Make no mistake: the judicial tide has turned against setting aside default judgment.

October 2, 2017

The spread of evil is the symptom of a vacuum. whenever evil wins, it is only by default: by the moral failure of those who evade the fact that there can be no compromise on basic principles. (Ayn Rand Capitalism: The Unknown Ideal, 1966)

Even those Claimants not motivated solely by evil may be expected to apply for judgment in default of a defence. Toby Bishop reviews how the Court’s approach to default judgment has evolved recently. Prior to the summer of 2016 the matter would usually proceed as follows:

  1. If the Defendant filed their defence before judgment was entered the Claimant would lose its entitlement default judgment; or
  2. If judgment was entered, after which the Defendant acted “with alacrity” (Regency Rolls) in bringing its CPR 13.3 application and had a real prospect of success, it might feel optimistic the judgment would set aside.

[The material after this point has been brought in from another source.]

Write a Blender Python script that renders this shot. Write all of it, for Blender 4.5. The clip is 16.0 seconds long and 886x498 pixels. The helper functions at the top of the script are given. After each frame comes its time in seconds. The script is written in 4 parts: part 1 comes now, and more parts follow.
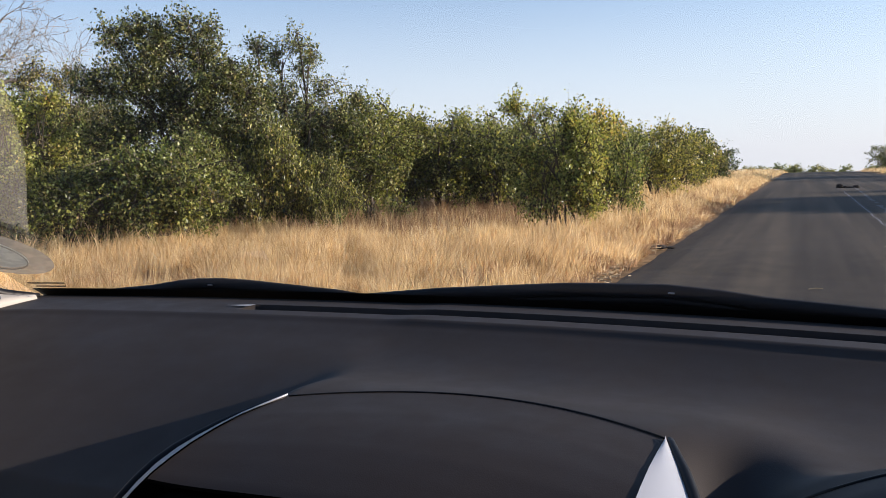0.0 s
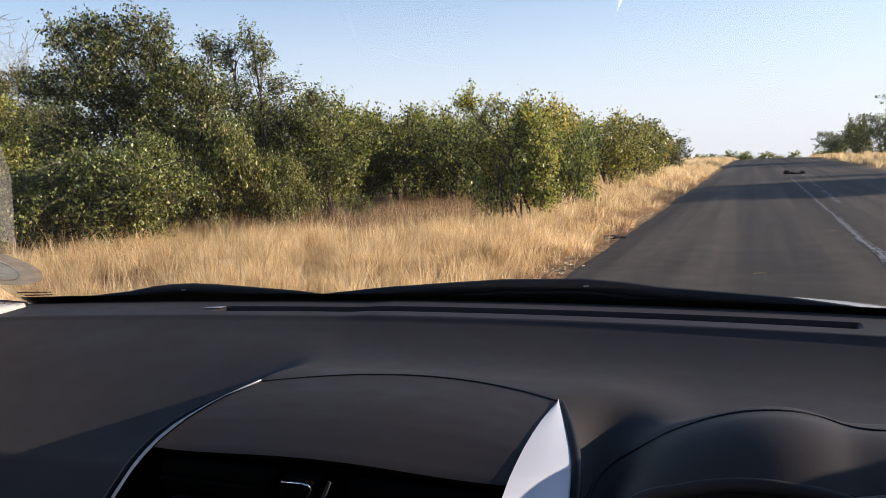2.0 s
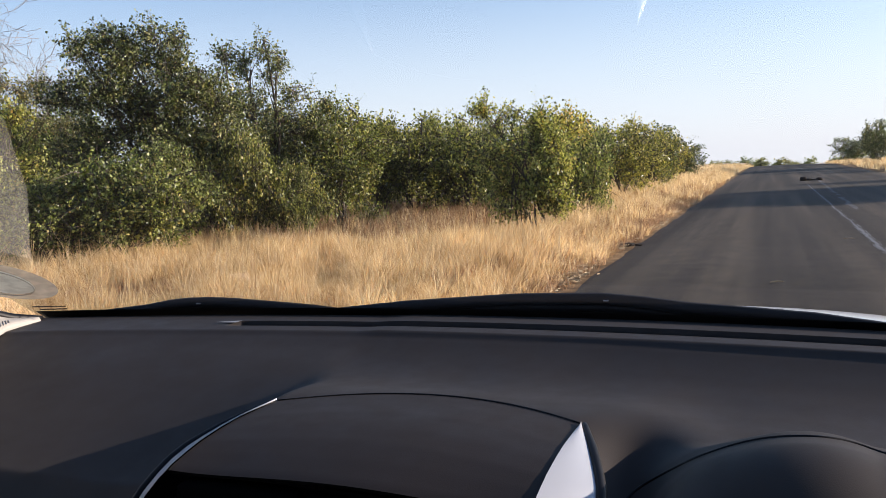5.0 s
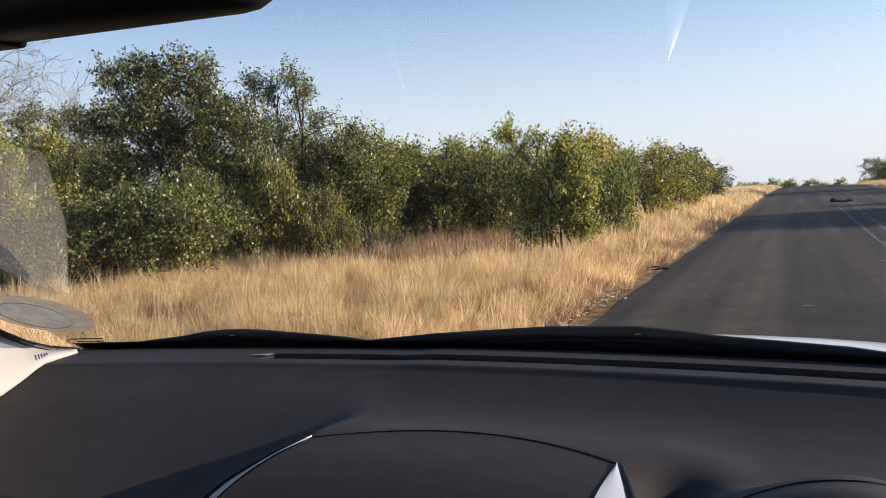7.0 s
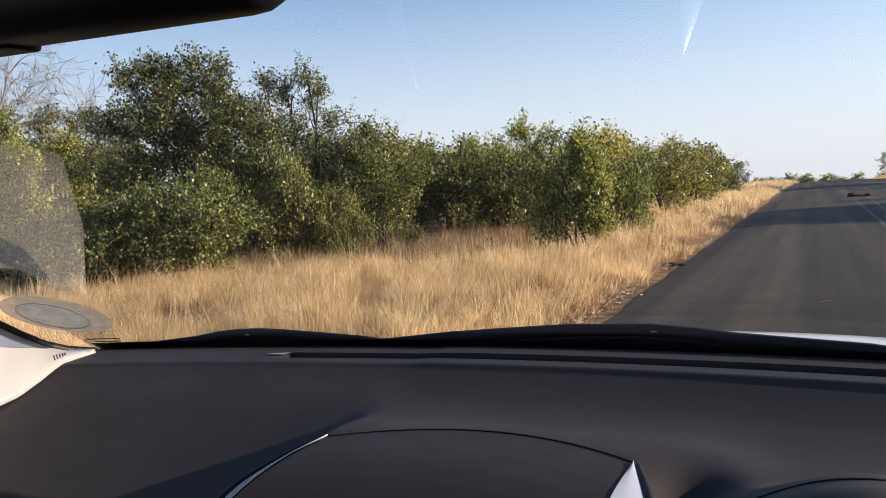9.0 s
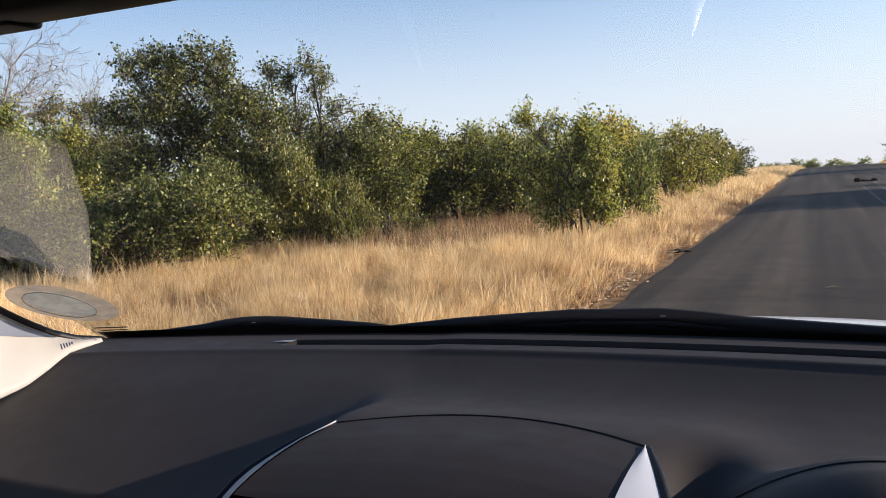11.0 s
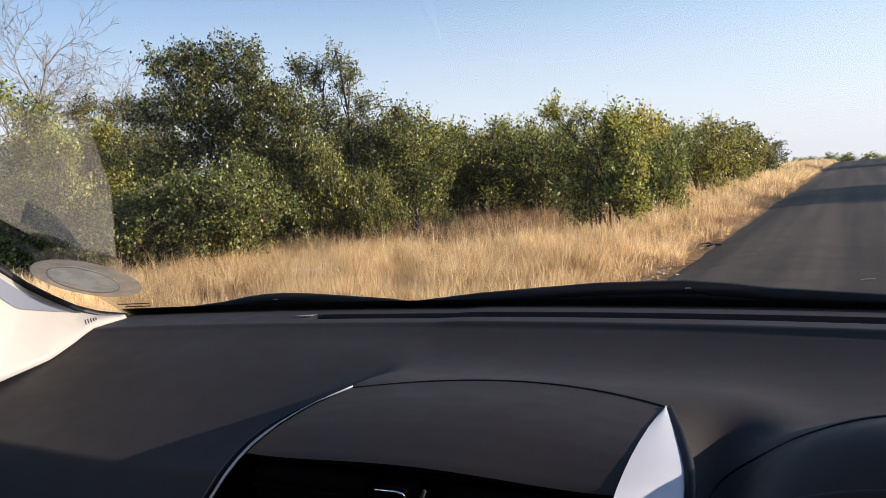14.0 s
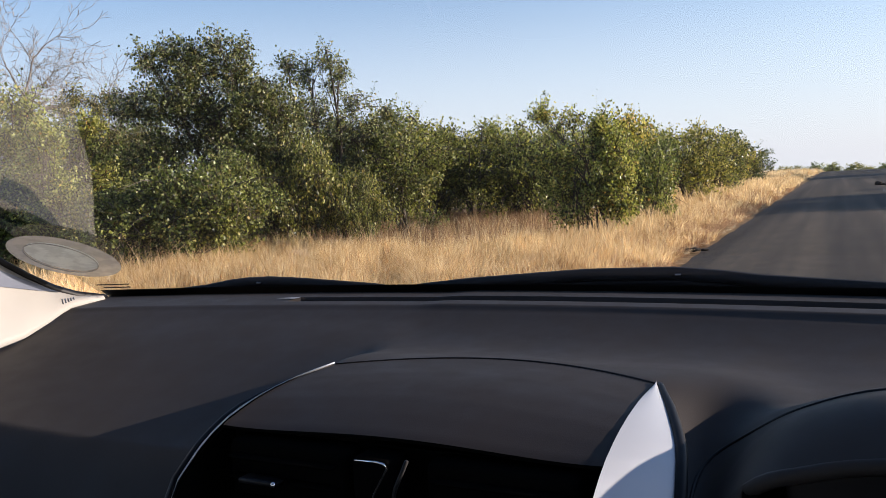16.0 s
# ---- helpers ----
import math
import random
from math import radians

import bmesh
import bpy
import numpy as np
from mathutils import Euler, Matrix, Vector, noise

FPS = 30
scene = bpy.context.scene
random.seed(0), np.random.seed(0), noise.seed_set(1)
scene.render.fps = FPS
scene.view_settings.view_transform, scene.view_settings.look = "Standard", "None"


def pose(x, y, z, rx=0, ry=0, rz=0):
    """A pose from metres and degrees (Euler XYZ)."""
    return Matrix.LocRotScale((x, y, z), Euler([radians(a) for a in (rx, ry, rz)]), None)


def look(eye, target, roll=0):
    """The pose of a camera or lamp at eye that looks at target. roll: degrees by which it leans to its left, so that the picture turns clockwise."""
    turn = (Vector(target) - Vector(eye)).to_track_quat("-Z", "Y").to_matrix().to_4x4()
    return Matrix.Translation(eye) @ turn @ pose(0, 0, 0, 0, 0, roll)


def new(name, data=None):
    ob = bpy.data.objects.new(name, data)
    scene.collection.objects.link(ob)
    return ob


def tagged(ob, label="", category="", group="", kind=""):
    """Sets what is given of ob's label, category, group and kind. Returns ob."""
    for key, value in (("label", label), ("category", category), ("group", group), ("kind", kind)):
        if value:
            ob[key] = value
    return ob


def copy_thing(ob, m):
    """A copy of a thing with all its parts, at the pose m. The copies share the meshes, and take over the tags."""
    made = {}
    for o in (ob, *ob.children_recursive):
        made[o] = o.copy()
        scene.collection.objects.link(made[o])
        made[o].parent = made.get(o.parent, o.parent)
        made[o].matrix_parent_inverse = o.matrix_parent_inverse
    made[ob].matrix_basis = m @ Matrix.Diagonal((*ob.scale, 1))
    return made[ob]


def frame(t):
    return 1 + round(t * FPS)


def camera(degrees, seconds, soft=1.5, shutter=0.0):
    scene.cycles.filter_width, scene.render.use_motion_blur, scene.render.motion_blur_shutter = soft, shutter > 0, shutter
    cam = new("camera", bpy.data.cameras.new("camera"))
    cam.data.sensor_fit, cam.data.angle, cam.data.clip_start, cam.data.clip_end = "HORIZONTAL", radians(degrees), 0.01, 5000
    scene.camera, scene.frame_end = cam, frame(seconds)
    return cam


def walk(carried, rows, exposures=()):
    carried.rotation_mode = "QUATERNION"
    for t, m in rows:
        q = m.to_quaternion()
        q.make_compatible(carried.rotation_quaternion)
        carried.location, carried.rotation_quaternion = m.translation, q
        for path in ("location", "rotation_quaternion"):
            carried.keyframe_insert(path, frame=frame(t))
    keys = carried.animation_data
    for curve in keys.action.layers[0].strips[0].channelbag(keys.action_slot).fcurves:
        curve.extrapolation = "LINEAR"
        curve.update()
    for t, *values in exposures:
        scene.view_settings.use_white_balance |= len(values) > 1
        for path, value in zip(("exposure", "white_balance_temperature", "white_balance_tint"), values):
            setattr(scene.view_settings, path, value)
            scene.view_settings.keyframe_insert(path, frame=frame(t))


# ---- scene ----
cam = camera(57.9, 16.0, soft=0.5)

PATH = [
    (0, (-0.087, 0.122, 1.227), (-0.907, 1.935, 1.027), -1.4),
    (0.5, (-0.062, 0.075, 1.235), (-0.846, 1.911, 1.113), -0.6),
    (1, (-0.034, 0.028, 1.239), (-0.799, 1.868, 1.062), -1.5),
    (1.5, (-0.012, -0.002, 1.253), (-0.765, 1.838, 1.035), -2.5),
    (2, (-0.005, -0.014, 1.257), (-0.732, 1.836, 1.038), -2.6),
    (2.5, (-0.002, -0.013, 1.255), (-0.704, 1.847, 1.039), -2.8),
    (3, (0.0, -0.007, 1.251), (-0.695, 1.854, 1.024), -3.1),
    (3.5, (0.0, -0.004, 1.25), (-0.677, 1.862, 1.013), -3.0),
    (4, (-0.001, -0.002, 1.25), (-0.691, 1.859, 1.004), -3.0),
    (4.5, (-0.007, -0.002, 1.257), (-0.746, 1.842, 1.023), -3.0),
    (5, (-0.015, 0.0, 1.265), (-0.774, 1.839, 1.066), -2.8),
    (7.5, (-0.02, -0.009, 1.283), (-0.843, 1.809, 1.146), -3.2),
    (8, (-0.02, -0.009, 1.284), (-0.845, 1.808, 1.146), -3.2),
    (8.5, (-0.02, -0.007, 1.283), (-0.853, 1.806, 1.142), -3.4),
    (9, (-0.02, -0.007, 1.282), (-0.869, 1.798, 1.14), -3.6),
    (11.5, (-0.027, 0.0, 1.274), (-0.89, 1.795, 1.1), -4.1),
    (12, (-0.026, 0.002, 1.27), (-0.906, 1.789, 1.094), -4.0),
    (12.5, (-0.026, 0.008, 1.266), (-0.947, 1.774, 1.083), -4.2),
    (13, (-0.023, 0.013, 1.255), (-0.959, 1.769, 1.055), -4.5),
    (13.5, (-0.024, 0.016, 1.253), (-0.954, 1.775, 1.06), -4.3),
    (14, (-0.022, 0.011, 1.241), (-0.947, 1.775, 1.068), -4.4),
    (14.5, (-0.029, 0.009, 1.222), (-0.946, 1.779, 1.056), -4.1),
    (15, (-0.033, 0.021, 1.217), (-0.933, 1.8, 1.055), -3.3),
    (15.5, (-0.034, 0.022, 1.217), (-0.926, 1.805, 1.058), -3.1),
    (16, (-0.032, 0.026, 1.211), (-0.928, 1.806, 1.042), -3.3),
]
walk(cam, [(t, look(eye, target, roll)) for t, eye, target, roll in PATH], [(0, 1.13, 6500, 19), (0.5, 1.15, 6500, 19), (1.0, 1.05, 6500, 19), (1.6, 1.19, 6500, 19), (5.0, 1.22, 6500, 19), (7.3, 1.10, 6500, 19), (9.2, 1.10, 6500, 19), (11.5, 1.17, 6500, 19), (13.0, 1.19, 6500, 19), (16.0, 1.14, 6500, 19)])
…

In respect of point 1 above, in Billington v Davies [2016] EWHC 1919 (Ch), Deputy Master Pickering applied the doctrine of implied sanction from Sayers v Clarke Walker [2002] 1 WLR 3095 and held that the pre-condition to default judgment imposed by rule 12.3 is that no defence has been filed within the relevant time. Therefore, an entitlement to enter default judgment survives the late filing of a defence (the view of the editors of the White Book is that the point remains controversial (para 15.4.2)).

The exercise of the discretion to set aside (point 2 above) is now guided by the Court of Appeal’s decision in Gentry v Miller [2016] EWCA Civ 141. An application to set aside default judgment is an application “for relief from any sanction” within the meaning of rule 3.9 and the usual test will be engaged (Denton v TH White Ltd (Practice Note) [2014] EWCA Civ 906; [2014] 1 W.L.R. 3926, CA). Gantry was underreported and not referred to in part 13 of the White Book 2017, until the summer supplement. That change was expressly recommended in the judgment of Coulson J in Redbourn Group Ltd v Fiargate Development Ltd [2017] EWHC 1223 (TCC). Coulson J went on to highlight the need for a solicitor to file evidence explaining the delay and drew an analogy with the judicial trend in respect of late amendments (see article http://fieldcourt.co.uk/publication/late-amendments-statements-case-special-circumstances/ ) here endorsing the approach of Carr J in Su-Ling v Goldman Sachs International [2015] EWHC 759 (Comm), in which she made plain that the absence of a proper explanation for delay will often, without more, lead to the application’s failure.

The procedural landscape has now changed: finality and the compulsion of adherence to the rules have subordinated the balance of prejudice. A defaulting party must act very swiftly and ensure they explain their good reason for the default fully in evidence, failing which it is will be rare for applications to set aside to succeed.